**When one subtracts mixed numbers, subtract the whole numbers, then subtract the fractions.** One needs to borrow from the whole number if the first fraction is less than the second. The fraction is best shown in reduced terms.

When denominators in fractions are equal, subtract the whole numbers followed by the numerators. In the problem 8 4/5-1 1/5, solve 8-1 followed by 4-1; the answer is 7 3/5. If the problem is 8 1/5-1 4/5, one must borrow from the 8 to form the problem 7 6/5-1 4/5. Solve 7-1 then 6-4; the answer is 6 2/5.
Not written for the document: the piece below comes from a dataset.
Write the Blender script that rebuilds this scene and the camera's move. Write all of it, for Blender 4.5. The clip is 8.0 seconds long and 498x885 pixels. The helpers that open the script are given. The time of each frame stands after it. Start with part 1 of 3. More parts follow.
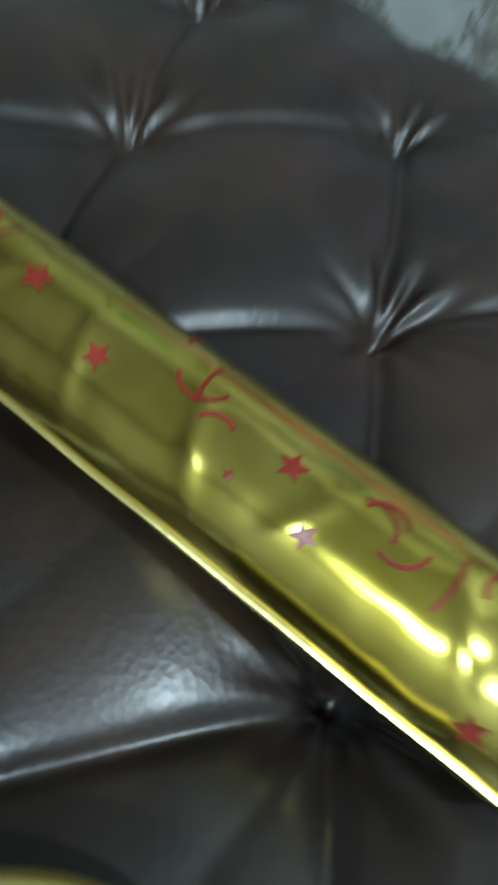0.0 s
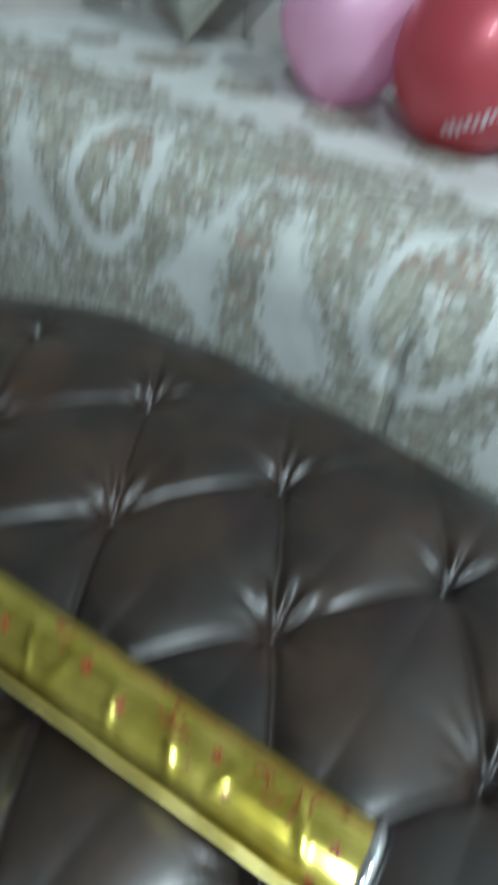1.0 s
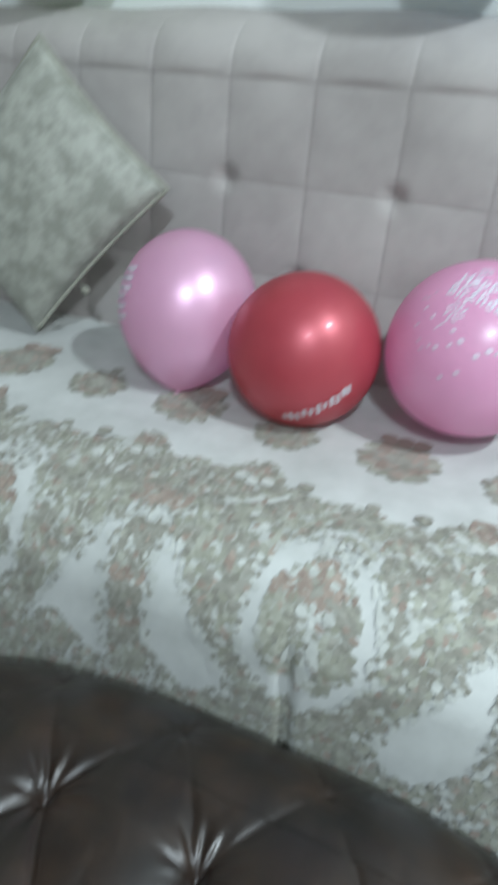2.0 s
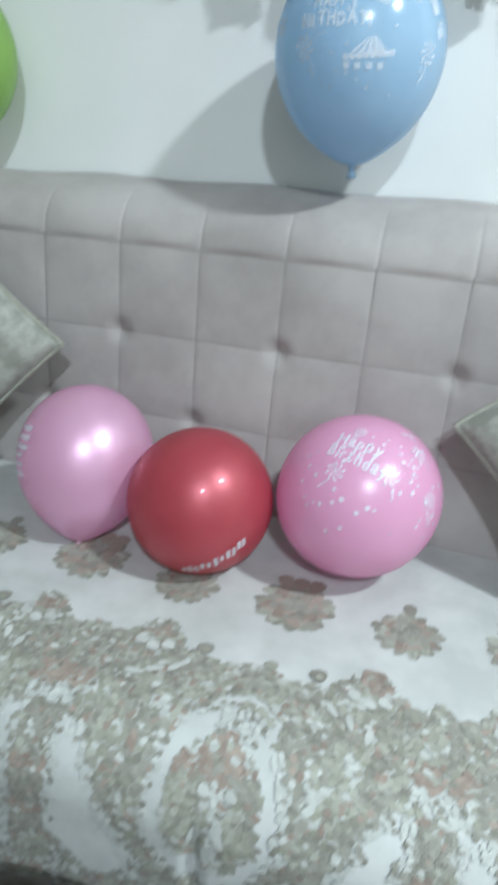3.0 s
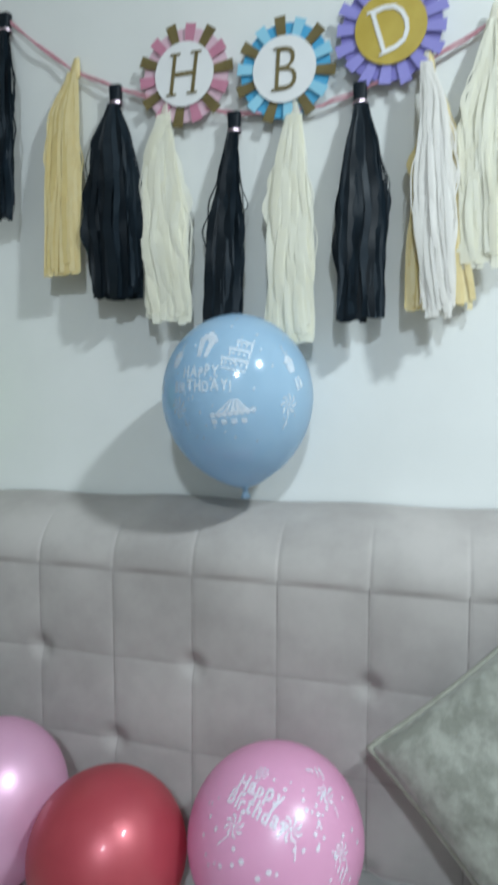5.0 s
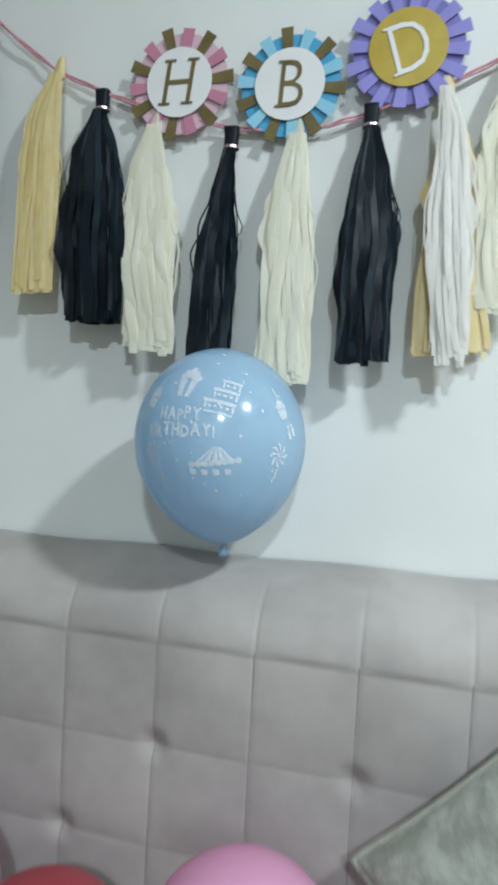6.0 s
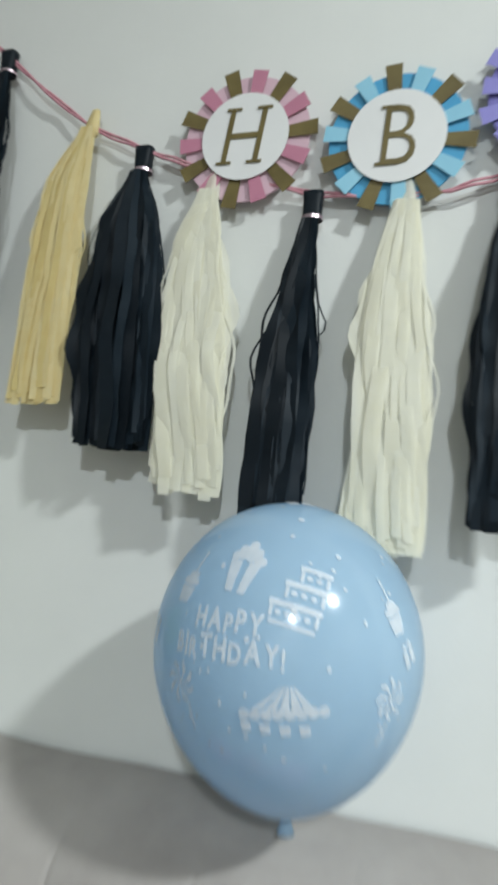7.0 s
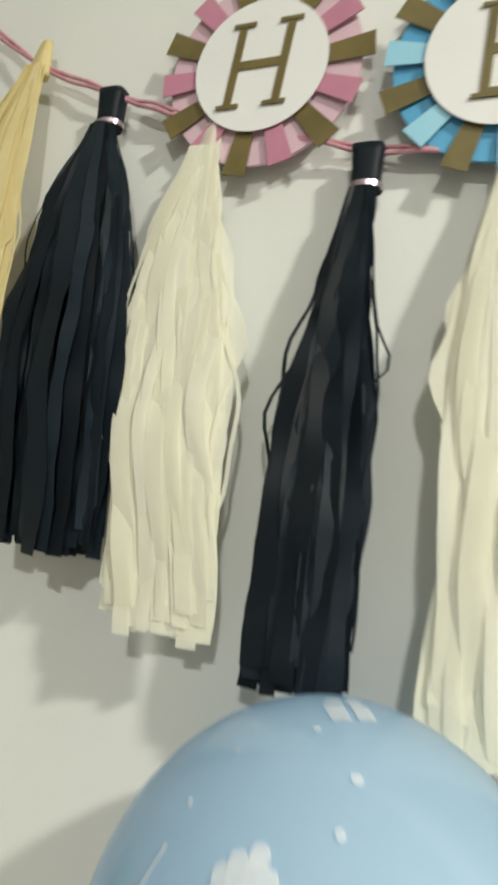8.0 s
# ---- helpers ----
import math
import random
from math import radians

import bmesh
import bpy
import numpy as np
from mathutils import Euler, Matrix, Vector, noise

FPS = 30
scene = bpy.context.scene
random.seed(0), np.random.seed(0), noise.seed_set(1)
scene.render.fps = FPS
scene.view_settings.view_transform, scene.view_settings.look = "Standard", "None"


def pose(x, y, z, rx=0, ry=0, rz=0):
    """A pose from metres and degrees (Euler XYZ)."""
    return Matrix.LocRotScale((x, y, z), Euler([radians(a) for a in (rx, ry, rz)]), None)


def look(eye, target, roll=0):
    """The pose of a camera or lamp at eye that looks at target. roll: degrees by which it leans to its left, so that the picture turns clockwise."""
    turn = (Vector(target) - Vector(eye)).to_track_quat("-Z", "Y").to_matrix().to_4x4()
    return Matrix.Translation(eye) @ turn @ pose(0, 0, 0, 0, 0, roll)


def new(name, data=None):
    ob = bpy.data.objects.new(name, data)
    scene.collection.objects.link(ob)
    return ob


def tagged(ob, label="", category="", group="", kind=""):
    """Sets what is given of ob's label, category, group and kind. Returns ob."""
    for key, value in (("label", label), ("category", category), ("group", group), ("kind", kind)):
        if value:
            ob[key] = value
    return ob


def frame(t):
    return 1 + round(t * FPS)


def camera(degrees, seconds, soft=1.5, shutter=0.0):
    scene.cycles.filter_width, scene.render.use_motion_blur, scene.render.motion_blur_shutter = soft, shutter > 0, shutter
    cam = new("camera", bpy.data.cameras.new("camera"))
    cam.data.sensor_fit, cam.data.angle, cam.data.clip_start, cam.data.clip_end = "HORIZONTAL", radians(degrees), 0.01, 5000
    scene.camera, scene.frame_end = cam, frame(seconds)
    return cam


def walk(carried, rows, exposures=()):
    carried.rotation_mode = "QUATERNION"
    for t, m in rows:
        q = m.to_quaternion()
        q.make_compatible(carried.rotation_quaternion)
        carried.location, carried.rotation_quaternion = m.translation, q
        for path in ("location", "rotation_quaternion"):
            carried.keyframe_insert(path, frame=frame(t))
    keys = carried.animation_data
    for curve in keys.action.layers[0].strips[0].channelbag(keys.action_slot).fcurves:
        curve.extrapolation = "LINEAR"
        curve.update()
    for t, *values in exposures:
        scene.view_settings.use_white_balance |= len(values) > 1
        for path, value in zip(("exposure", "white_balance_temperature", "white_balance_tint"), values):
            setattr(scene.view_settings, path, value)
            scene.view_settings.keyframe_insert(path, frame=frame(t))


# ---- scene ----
cam = camera(42.0, 8.0, soft=3.5, shutter=0.8)
PATH = [
    (0, (0.598, -1.069, 0.546), (0.055, -0.057, -1.091), 18.0),
    (0.2, (0.61, -1.086, 0.572), (-0.003, 0.024, -0.975), 16.7),
    (0.5, (0.617, -1.11, 0.625), (-0.089, 0.074, -0.825), 13.1),
    (0.8, (0.626, -1.109, 0.676), (-0.085, 0.112, -0.739), 11.3),
    (1, (0.623, -1.118, 0.715), (-0.128, 0.23, -0.557), 11.3),
    (1.5, (0.594, -1.063, 0.845), (-0.145, 0.422, -0.272), 6.9),
    (1.7, (0.585, -1.046, 0.86), (-0.128, 0.509, -0.177), 5.9),
    (2.8, (0.583, -1.031, 0.983), (0.135, 0.771, 0.241), 5.1),
    (3, (0.596, -1.02, 1.0), (0.145, 0.792, 0.283), 5.1),
    (3.5, (0.634, -0.991, 1.031), (0.208, 0.891, 0.505), 3.6),
    (4, (0.672, -0.97, 1.088), (0.22, 0.95, 0.756), 2.4),
    (4.5, (0.704, -0.962, 1.142), (0.199, 0.953, 0.868), 3.0),
    (5, (0.733, -0.96, 1.172), (0.166, 0.953, 1.027), 0.1),
    (5.2, (0.737, -0.961, 1.186), (0.169, 0.954, 1.076), 0.3),
    (6.3, (0.665, -0.794, 1.215), (0.172, 1.144, 1.186), 4.2),
    (6.5, (0.644, -0.743, 1.252), (0.036, 1.161, 1.315), 3.8),
    (7, (0.585, -0.613, 1.28), (-0.044, 1.277, 1.46), 5.4),
    (7.5, (0.544, -0.467, 1.320), (-0.115, 1.406, 1.561), 4.8),
    (8, (0.515, -0.392, 1.361), (-0.197, 1.467, 1.552), 6.1),
]
EXPOSURES = [(0.0, -0.45, 5900, 2), (0.5, -0.16, 6000, 2), (1.0, -0.20, 6250, 6), (1.5, -0.18, 6400, 9), (3.0, -0.16, 6450, 11), (3.5, -0.22, 6500, 12), (5.0, -0.46, 6500, 10), (6.5, -0.50, 6800, 11), (7.5, -0.30, 7700, 13), (8.0, -0.22, 8400, 13)]
walk(cam, [(t, look(eye, target, roll)) for t, eye, target, roll in PATH], EXPOSURES)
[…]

When denominators are not equal, one must make them equal before solving. In the problem 6 7/8-2 3/4, the denominators must be 8 before answering. Multiplying the 4 by 2 makes the denominator 8. The numerator also is multiplied by 2, so the problem becomes 6 7/8-2 6/8. Subtract the whole numbers, then the numerators, to get 4 1/8.

In the problem 5 7/8-1 3/8, the initial answer is 4 4/8. The fraction is reducible as 8 is a multiple of 4, so the fraction can be reduced to its lowest term. Divide both parts of the fraction by 4; the fraction becomes 1/2. The answer is written as 4 1/2.